11. Vesuvius National Park

No exploration of Italy’s national parks would be complete without a journey to Vesuvius National Park, the guardian of one of the most famous volcanoes in the world. Looming over the Bay of Naples, Mount Vesuvius offers a unique blend of natural beauty, geological wonder, and historical significance. This is where nature’s fury carved a place in history, preserving the ancient cities of Pompeii and Herculaneum in volcanic ash.

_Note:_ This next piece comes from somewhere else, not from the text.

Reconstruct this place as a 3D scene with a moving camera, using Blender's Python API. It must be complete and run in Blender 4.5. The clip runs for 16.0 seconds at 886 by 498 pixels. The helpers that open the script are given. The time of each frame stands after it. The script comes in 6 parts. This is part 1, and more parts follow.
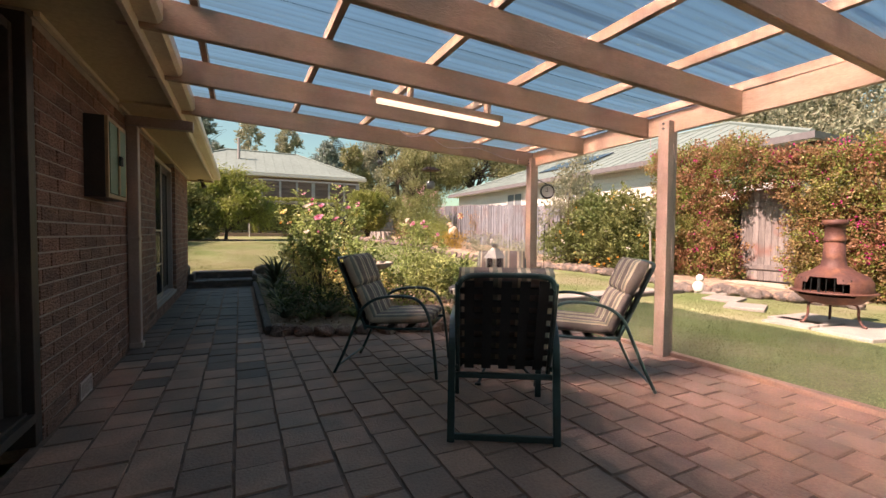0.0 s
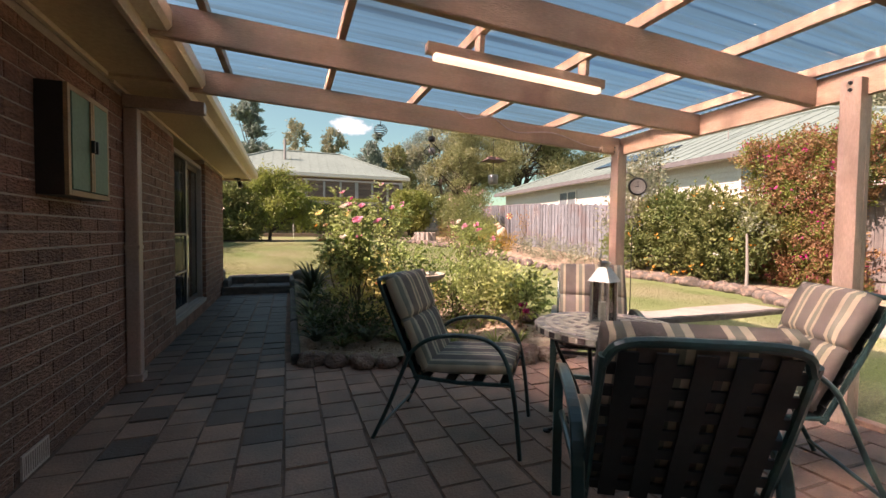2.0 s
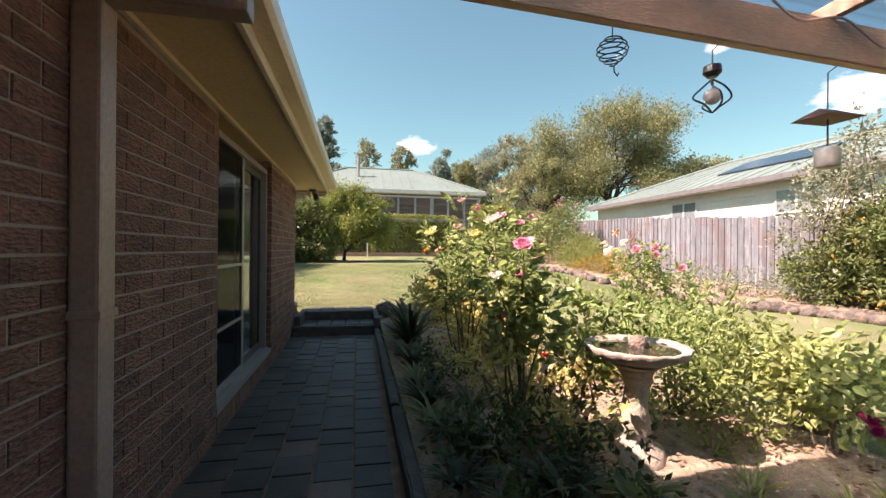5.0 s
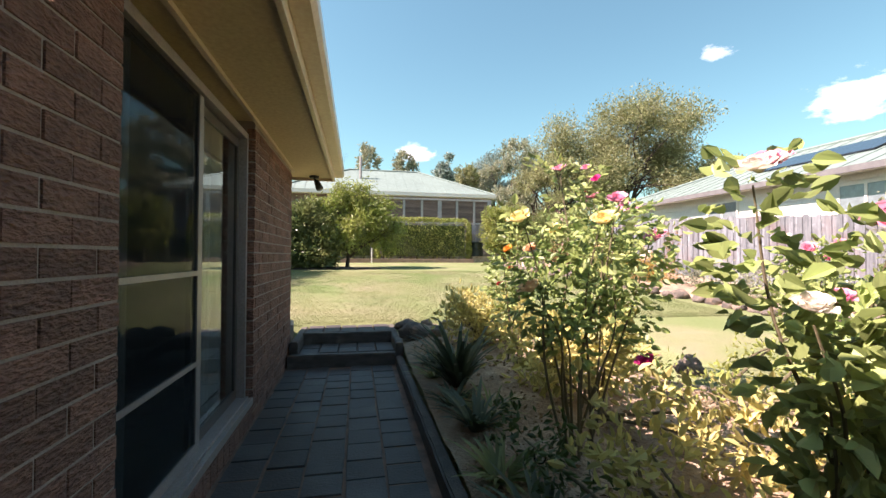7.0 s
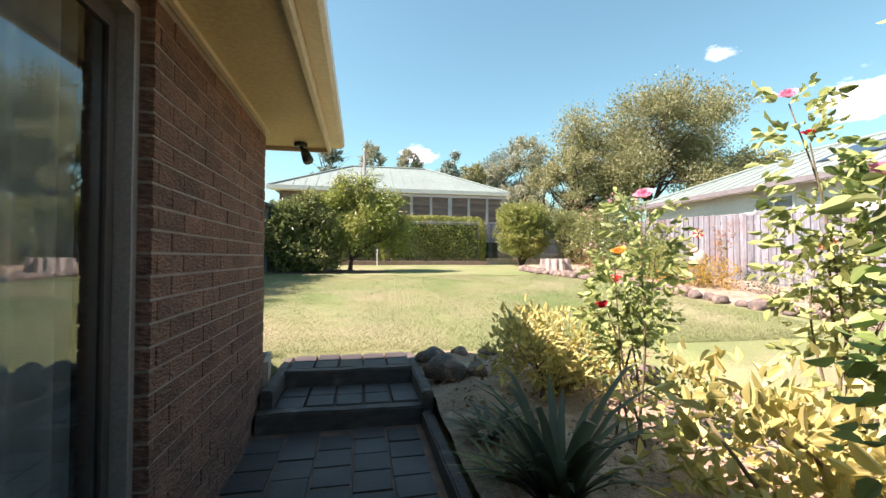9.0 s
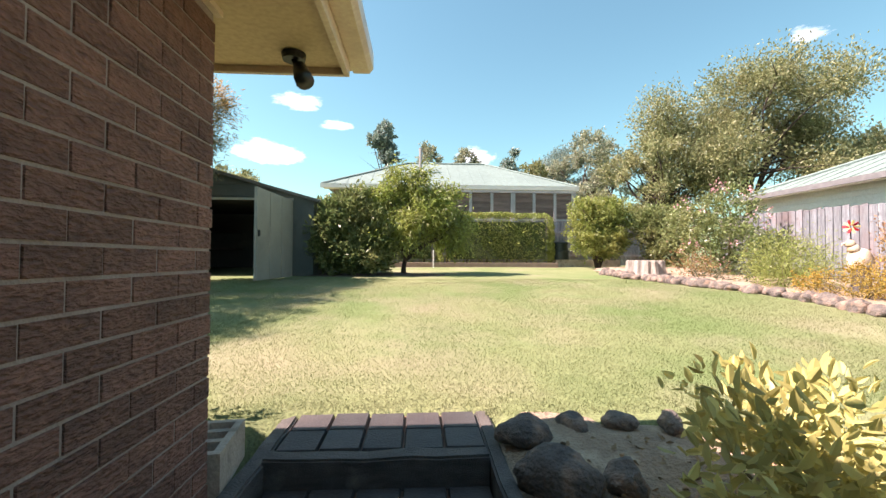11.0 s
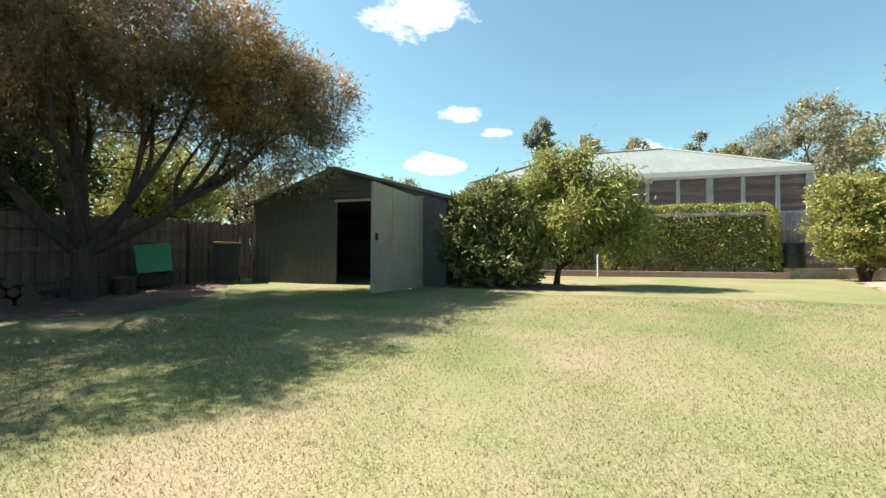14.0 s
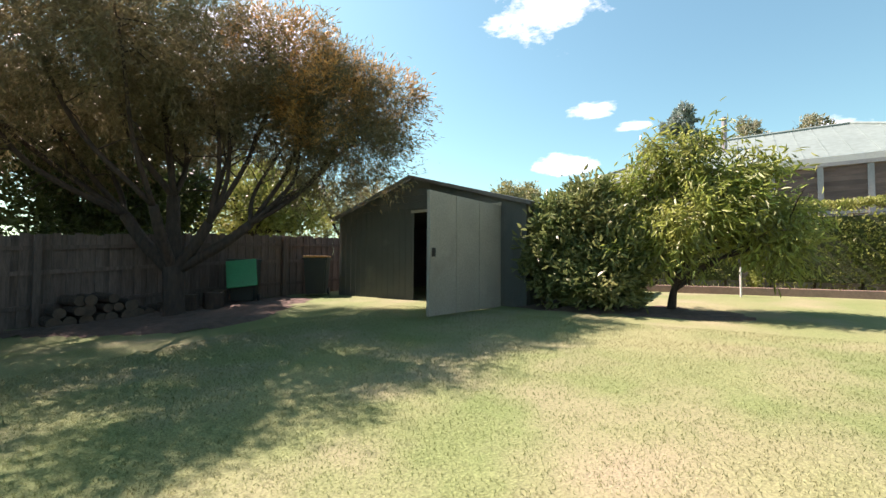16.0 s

Visiting Vesuvius National Park is a walk on the wild side. The climb to the crater’s edge is a journey through layers of time, offering panoramic views that stretch across the Italian landscape. The park’s surrounding areas are a testament to nature’s resilience, with lush vegetation and vineyards thriving on the fertile volcanic soil. Vesuvius is not just a natural landmark; it’s a cultural icon, embodying the power of nature and the enduring spirit of the communities that call its shadows home.

Vesuvius National Park
Vesuvius National Park | @dario_grande

Travel Tips

Headind off on an adventure to Italy’s national parks requires a bit of planning, but the rewards are immeasurable.

Whether you’re camping under the stars in Val Grande or trekking through the ancient forests of Aspromonte, remember to respect the natural environment.

Travel sustainably, stay on marked trails, and embrace the principles of Leave No Trace. For the best experience, consider visiting in the shoulder seasons—spring and autumn—when the crowds are thinner, and nature’s palette is at its most vibrant.

Italy’s national parks are a mosaic of breathtaking landscapes, each offering a unique journey into the heart of the country’s natural and cultural heritage.

From the alpine majesty of Gran Paradiso to the volcanic vistas of Vesuvius, these protected areas invite us to explore, reflect, and reconnect with the wild. They are reminders of the beauty and diversity of our planet, and the importance of preserving these treasures for future generations.